▶ WHAT YOU NEED TO DO
Starting at the line that contains "radians(degrees), 0.01, 5000" and stopping at the line that contains "q = m.to_quaternion()", repeat every line exactly, the two end lines included, and nothing else.
++++ DATASET RECORDS ++++
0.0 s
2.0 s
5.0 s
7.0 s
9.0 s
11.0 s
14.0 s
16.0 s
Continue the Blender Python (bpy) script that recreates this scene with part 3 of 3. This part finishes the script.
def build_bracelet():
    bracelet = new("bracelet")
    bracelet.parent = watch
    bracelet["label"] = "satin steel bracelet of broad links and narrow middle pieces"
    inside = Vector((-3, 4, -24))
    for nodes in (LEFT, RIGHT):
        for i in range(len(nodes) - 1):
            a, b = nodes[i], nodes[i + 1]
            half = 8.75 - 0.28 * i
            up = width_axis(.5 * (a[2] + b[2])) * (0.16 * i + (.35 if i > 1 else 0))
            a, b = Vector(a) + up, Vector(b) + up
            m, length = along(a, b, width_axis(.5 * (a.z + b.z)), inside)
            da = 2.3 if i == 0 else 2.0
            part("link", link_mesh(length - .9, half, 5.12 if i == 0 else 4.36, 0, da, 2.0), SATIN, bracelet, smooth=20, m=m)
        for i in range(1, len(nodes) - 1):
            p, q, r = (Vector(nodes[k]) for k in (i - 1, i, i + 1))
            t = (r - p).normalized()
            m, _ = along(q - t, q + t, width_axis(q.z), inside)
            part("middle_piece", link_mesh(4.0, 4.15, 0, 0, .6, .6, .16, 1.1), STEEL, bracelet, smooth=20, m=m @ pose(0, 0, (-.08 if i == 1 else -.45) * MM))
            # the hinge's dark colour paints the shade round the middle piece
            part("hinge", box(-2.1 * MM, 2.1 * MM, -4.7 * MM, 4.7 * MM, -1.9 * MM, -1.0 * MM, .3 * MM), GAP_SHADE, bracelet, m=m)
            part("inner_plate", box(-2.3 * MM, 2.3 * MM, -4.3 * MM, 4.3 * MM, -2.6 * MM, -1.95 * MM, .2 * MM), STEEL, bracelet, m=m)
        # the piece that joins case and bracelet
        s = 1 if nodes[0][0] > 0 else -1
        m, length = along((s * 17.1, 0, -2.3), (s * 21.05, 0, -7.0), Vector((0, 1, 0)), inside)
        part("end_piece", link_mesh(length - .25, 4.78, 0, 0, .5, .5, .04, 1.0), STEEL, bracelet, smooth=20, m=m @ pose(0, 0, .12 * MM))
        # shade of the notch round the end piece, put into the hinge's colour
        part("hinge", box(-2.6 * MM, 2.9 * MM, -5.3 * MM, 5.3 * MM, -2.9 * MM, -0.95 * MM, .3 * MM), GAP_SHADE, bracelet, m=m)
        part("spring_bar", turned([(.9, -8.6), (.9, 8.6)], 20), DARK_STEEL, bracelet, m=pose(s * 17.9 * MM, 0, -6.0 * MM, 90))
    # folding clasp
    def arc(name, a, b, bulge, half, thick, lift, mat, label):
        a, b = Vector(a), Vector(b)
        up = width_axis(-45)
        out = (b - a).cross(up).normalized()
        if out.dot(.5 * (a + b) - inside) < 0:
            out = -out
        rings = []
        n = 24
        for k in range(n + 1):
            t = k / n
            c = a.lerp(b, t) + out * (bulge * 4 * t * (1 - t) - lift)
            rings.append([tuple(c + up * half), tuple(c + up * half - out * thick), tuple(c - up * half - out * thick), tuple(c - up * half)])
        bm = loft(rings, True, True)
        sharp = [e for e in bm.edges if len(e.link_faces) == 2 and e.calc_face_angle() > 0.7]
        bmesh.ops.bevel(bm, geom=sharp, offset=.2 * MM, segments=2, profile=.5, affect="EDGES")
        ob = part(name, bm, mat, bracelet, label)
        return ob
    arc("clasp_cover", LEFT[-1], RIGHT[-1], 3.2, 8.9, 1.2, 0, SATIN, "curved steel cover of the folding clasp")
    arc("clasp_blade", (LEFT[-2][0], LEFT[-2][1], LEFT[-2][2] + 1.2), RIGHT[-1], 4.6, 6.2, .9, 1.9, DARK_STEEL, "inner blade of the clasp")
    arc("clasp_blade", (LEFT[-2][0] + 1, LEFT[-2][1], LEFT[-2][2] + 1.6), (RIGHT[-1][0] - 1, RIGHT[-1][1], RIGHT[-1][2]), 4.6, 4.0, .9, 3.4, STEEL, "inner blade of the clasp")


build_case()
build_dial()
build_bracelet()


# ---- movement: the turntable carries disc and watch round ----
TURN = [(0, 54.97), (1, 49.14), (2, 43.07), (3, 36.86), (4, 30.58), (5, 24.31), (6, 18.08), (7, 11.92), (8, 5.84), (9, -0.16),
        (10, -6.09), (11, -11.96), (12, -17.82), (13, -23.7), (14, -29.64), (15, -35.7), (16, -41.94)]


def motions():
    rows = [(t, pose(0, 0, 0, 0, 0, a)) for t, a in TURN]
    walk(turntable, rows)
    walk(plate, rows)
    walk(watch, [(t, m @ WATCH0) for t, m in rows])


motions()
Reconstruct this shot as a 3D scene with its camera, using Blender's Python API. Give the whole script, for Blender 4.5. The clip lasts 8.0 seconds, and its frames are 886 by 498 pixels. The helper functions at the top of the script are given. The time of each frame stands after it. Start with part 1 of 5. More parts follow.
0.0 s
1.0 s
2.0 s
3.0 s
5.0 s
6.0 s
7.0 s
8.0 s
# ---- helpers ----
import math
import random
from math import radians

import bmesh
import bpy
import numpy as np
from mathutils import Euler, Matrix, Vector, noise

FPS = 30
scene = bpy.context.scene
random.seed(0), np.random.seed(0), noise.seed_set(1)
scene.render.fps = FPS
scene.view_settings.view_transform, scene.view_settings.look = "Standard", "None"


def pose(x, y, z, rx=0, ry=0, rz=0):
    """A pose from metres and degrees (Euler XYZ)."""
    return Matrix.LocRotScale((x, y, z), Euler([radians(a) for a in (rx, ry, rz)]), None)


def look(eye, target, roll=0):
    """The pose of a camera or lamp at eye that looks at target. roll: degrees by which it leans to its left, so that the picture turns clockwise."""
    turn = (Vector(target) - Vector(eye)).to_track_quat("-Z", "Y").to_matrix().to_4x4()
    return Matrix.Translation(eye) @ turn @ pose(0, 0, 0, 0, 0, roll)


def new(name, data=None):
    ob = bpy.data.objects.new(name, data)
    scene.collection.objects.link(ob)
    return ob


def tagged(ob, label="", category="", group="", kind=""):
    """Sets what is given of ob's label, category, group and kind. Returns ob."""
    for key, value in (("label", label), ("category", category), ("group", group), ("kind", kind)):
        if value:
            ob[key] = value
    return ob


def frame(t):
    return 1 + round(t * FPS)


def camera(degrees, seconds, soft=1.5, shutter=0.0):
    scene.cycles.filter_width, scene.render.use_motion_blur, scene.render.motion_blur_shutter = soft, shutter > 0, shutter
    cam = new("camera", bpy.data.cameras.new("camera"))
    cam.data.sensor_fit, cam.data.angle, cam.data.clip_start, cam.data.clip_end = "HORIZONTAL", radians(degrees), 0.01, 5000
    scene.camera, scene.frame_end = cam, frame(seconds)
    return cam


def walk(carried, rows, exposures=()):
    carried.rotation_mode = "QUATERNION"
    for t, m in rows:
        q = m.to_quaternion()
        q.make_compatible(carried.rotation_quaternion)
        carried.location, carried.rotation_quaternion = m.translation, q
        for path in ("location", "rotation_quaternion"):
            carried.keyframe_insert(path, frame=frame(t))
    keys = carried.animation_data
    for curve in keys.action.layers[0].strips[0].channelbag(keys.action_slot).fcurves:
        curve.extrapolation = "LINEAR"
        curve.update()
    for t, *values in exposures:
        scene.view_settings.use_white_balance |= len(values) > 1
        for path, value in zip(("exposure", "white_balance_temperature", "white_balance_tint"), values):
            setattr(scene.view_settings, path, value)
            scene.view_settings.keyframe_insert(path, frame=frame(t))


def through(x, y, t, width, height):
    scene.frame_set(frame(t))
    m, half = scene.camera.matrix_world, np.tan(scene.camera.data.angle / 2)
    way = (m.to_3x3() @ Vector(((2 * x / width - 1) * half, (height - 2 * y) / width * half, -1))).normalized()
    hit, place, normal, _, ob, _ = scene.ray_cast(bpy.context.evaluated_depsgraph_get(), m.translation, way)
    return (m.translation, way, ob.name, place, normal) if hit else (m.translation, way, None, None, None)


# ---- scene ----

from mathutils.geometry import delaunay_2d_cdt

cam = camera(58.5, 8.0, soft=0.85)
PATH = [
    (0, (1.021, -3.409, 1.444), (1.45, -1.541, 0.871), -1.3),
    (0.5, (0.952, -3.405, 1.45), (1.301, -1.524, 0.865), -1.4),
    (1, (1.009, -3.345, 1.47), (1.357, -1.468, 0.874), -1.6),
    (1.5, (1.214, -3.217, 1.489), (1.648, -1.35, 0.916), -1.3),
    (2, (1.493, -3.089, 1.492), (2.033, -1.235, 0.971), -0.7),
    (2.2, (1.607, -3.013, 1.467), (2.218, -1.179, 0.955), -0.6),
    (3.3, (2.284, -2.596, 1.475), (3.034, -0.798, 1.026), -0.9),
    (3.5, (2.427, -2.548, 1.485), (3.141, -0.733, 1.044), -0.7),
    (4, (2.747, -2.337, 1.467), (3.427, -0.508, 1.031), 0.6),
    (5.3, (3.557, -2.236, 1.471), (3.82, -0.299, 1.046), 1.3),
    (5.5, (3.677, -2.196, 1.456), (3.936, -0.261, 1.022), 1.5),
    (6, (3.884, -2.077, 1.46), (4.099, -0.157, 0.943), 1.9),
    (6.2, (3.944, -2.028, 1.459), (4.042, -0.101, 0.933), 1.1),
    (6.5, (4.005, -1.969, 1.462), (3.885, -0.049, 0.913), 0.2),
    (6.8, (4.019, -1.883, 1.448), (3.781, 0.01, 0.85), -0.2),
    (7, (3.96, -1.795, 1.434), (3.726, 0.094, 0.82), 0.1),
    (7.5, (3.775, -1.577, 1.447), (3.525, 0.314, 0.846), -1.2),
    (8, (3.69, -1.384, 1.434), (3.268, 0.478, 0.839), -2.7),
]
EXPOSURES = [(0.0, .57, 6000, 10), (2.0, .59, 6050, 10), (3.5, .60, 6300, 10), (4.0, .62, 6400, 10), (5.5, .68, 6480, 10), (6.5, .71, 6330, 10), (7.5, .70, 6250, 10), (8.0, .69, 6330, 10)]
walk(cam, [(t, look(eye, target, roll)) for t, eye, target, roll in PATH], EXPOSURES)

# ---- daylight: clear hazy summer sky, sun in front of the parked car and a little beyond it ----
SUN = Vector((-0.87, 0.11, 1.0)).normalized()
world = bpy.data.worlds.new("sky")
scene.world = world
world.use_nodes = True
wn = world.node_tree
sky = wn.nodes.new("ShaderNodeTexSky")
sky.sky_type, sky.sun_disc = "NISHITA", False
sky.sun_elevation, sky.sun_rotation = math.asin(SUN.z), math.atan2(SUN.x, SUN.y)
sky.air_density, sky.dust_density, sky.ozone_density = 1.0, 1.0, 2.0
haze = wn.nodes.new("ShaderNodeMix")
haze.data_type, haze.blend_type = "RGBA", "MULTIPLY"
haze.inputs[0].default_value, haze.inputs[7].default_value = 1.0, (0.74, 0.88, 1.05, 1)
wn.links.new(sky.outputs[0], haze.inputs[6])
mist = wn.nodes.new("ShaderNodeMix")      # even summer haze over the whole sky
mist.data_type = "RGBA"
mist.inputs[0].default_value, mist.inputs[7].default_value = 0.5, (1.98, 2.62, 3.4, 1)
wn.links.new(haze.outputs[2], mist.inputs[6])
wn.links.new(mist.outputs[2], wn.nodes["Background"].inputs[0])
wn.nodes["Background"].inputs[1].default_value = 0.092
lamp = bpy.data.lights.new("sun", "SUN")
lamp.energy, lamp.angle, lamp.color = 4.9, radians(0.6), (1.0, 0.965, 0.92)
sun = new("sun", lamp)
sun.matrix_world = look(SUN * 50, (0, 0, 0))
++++
▶ RESPONSE TO THIS TASK
    cam.data.sensor_fit, cam.data.angle, cam.data.clip_start, cam.data.clip_end = "HORIZONTAL", radians(degrees), 0.01, 5000
    scene.camera, scene.frame_end = cam, frame(seconds)
    return cam


def walk(carried, rows, exposures=()):
    carried.rotation_mode = "QUATERNION"
    for t, m in rows:
        q = m.to_quaternion()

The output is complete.